Demandará certo tempo ate que se tenha condições de discernir mais acertadamente sobre a real estrutura da Doutrina Espírita.
Consola os corações como uma religião, esclarece as mentes ávidas de respostas com sua filosofia racional e esclarece o sobrenatural pela luz da razão e da ciência demonstrando que tudo esta sob as mesmas leis físicas.
No livro Obras Póstumas – capitulo: Das manifestações dos Espíritos lemos:
Longe de perder qualquer coisa de sua autoridade por passarem os fatos qualificados de milagrosos à ordem dos fatos naturais, a religião somente pode ganhar com isso;
primeiramente, porque, se um fato é tido falsamente por miraculoso, há aí um erro e a religião somente pode perder, se apoiar num erro, sobretudo se obstinasse em considerar milagre o que não o seja;
em segundo lugar, porque, não admitindo a possibilidade dos milagres, muitas pessoas negam os fatos qualificados de milagrosos, negando conseguintemente, a religião que em tais fatos se estriba.

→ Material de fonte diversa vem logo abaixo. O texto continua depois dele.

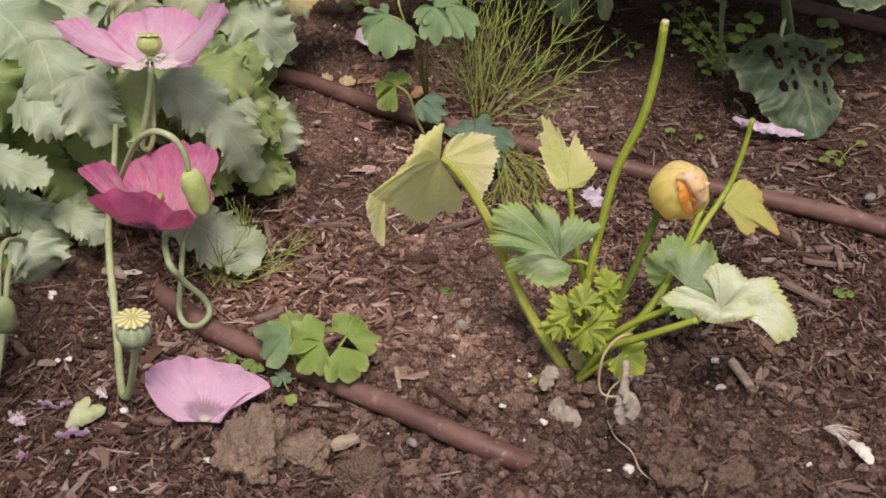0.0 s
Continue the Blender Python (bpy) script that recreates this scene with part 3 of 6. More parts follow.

Se, ao contrário, a possibilidade dos mesmos fatos for demonstrada como efeitos das leis naturais, já não haverá cabimento para que alguém os repila, nem repila a religião que os proclame.
Nenhuma crença religiosa, por lhes ser contrária, pode infirmar os fatos que a Ciência comprova de modo peremptório.
Não pode a religião deixar de ganhar em autoridade acompanhando o progresso dos conhecimentos científicos, como não pode deixar de perder, se conservar retardatária, ou a protestar contra esses mesmos conhecimentos em nome dos seus dogmas, visto que nenhum dogma poderá prevalecer contra as leis da Natureza, ou anulá-las.
Um dogma que se funde na negação de uma lei da Natureza não pode exprimir a verdade.
O Espiritismo, que se funda no conhecimento de leis até agora incompreendidas, não vem destruir os fatos religiosos, porém sancioná-los, dando-lhes uma explicação racional.
Vem destruir apenas as falsas consequências que deles foram deduzidas, em virtude da ignorância daquelas leis, ou de as terem interpretado erradamente.
Por isto, a Doutrina Espírita, sem ser uma religião, conduz essencialmente as ideias religiosas, desenvolvendo-as naqueles que não as tem e fortificando-as naqueles em que vacilam.
Recobrando a lucidez dos iludidos diante dos ditames teológicos e do obstrucionismo clerical, traduzindo o sobrenatural para o natural, da mesma forma que ilustres cientistas traduzem a matéria em energia.
A religião encontra, portanto, um apoio no Espiritismo, não por certo aos olhos dessas inteligências míopes, que veem toda a religião na doutrina do fogo eterno, na letra mais que no espírito, mas sim aos que a contemplam em relação à grandeza e a majestade de Deus.